Kelly shared many “firsts” of General Davis: He was the first black cadet to graduate from the United States Military Academy at West Point in 1936 since 1889. Captain Davis was assigned to the first aviation cadet training class at Tuskegee Army Airfield when the Roosevelt administration ordered the War Department to create a black flying unit. He was the first black pilot to solo a U.S. army aircraft. The four-time recipient of a General’s Star and his father, General Benjamin O. Davis Sr., were the first two black generals to serve with the United States military. Kelly noted: “Davis permanently changed the nature of our military, our Air Force and our nation.”
Doug Melville, great-nephew of the 2022 First Flight Shrine inductee, finished out the morning’s event with a personal tribute to General Davis: “Ben was always a loving centerpiece of our family.” Melville shared how his great-uncle had bought him his first car, taught him how to golf and gifted him a blank check upon graduating high school, to be used for a university of his choosing. “He changed my trajectory.”

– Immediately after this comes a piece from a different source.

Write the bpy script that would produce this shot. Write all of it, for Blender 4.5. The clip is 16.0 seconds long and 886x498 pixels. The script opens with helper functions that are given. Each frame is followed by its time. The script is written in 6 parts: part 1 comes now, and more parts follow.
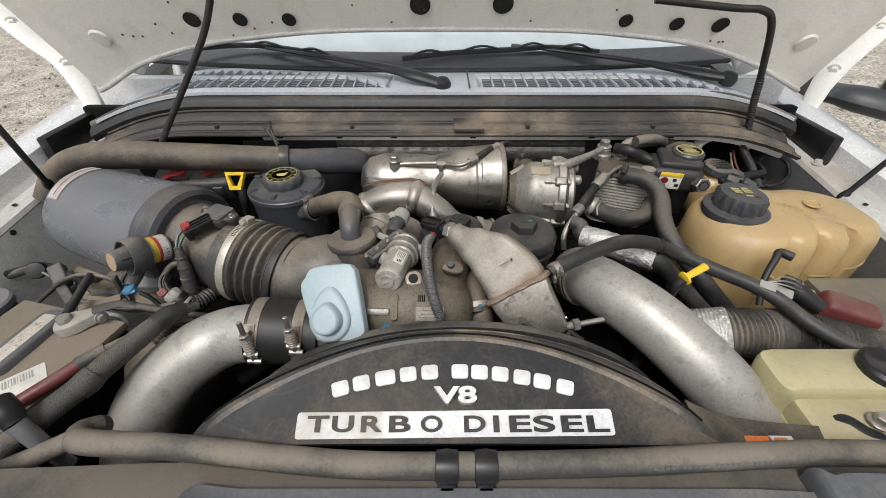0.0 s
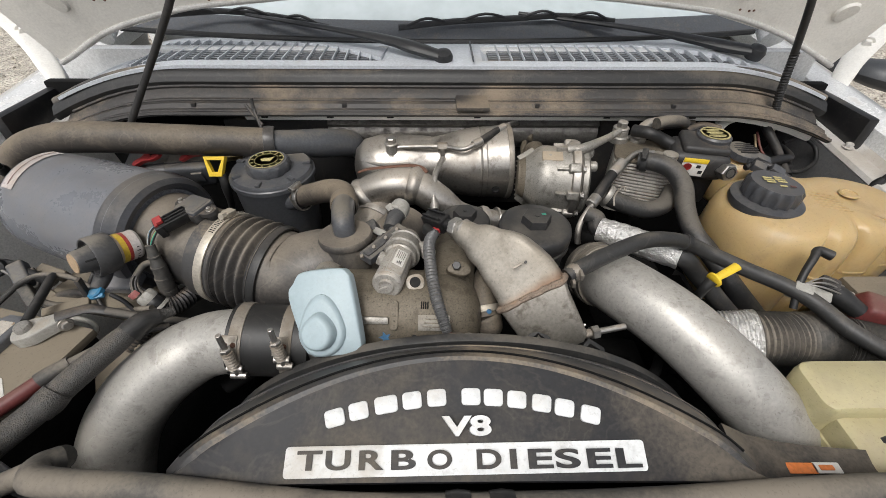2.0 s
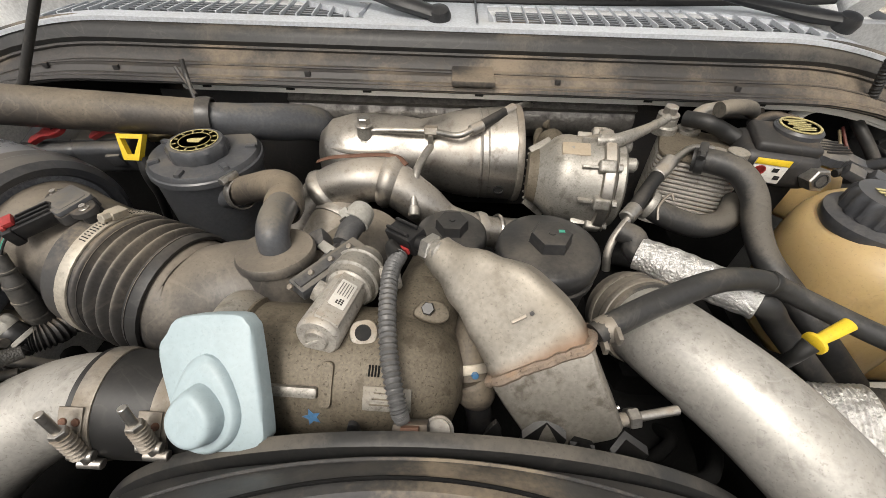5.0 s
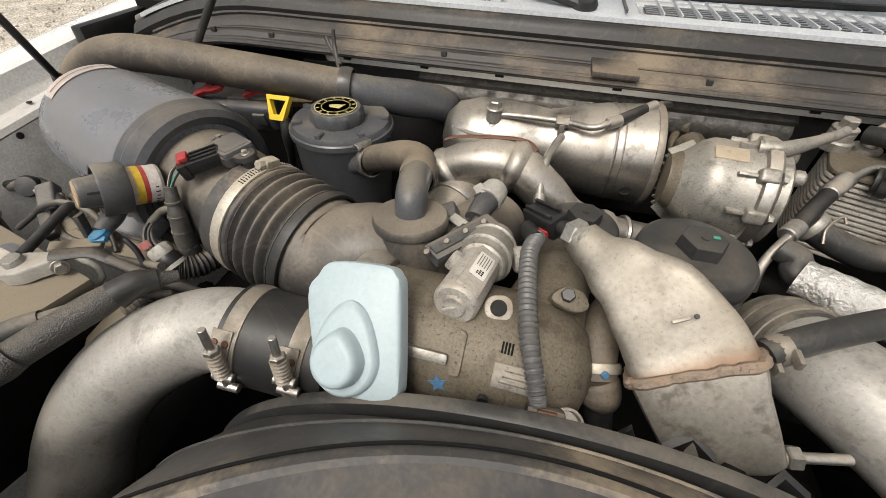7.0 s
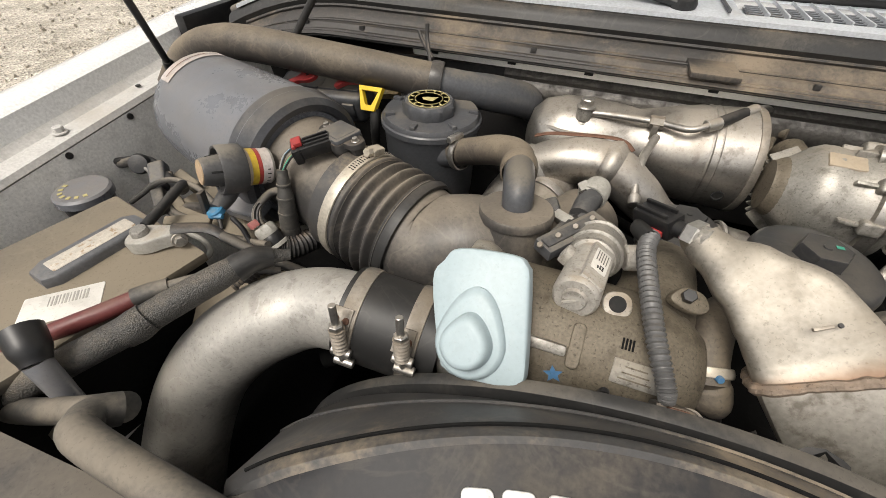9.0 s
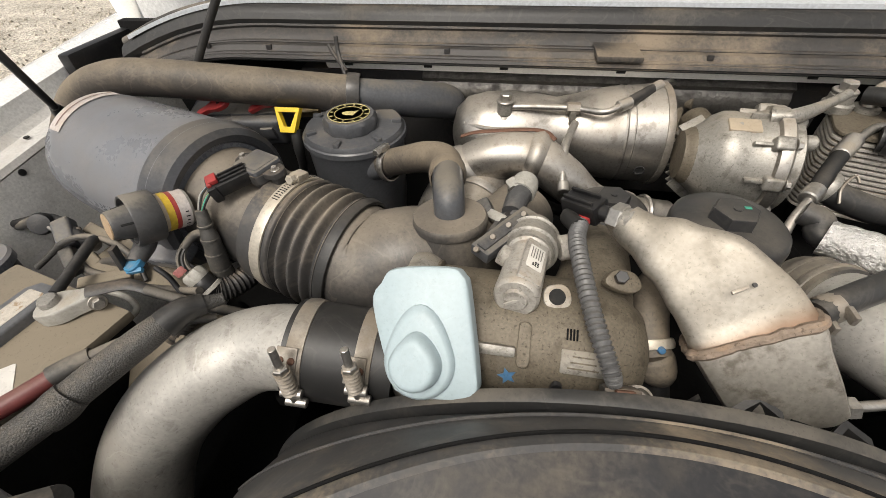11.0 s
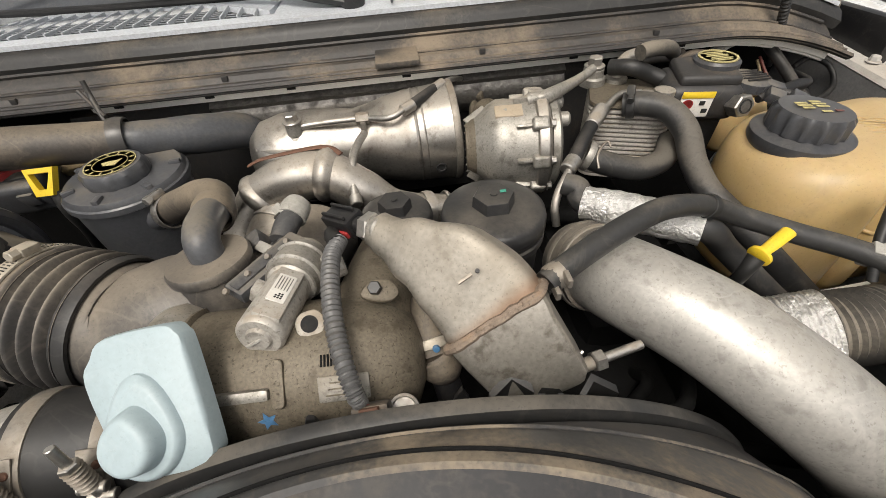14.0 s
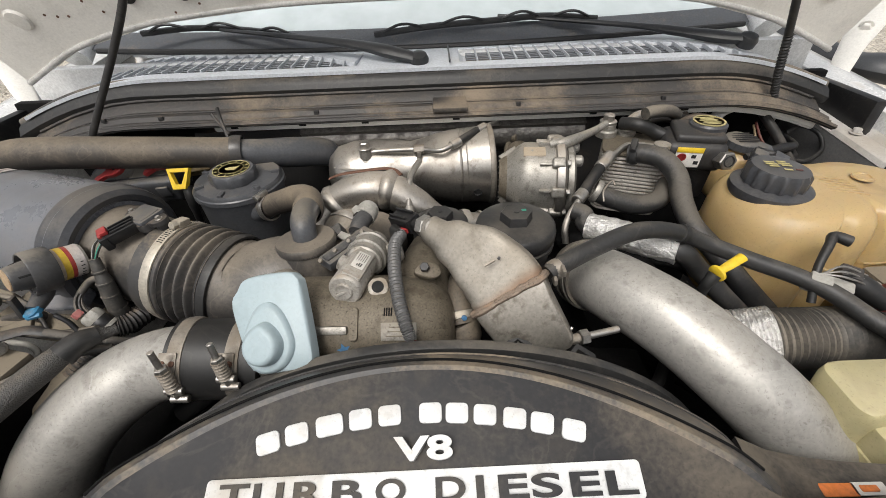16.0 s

Melville spoke of his great uncle’s humility, always operating under the radar, as though he was invisible. “Ben and his dad lived their lives as though they were invisible,” he said, remarking on how the two had to keep a low-profile due to the nature of the “race conversation, and the conflict and the double victory.” He added, “… to not cause problems, but to use the system to diffuse the system and work quietly and operate as if he was invisible, just so he could help make the change that we all wanted to see.”
In an effort to make their stories heard, Melville changed his career to become a diversity officer, to ensure corporations would help to make the “invisible” people visible. Melville unveiled the portrait of General Davis after he remarks and invited members of the Tuskegee Airmen up to join in the photos.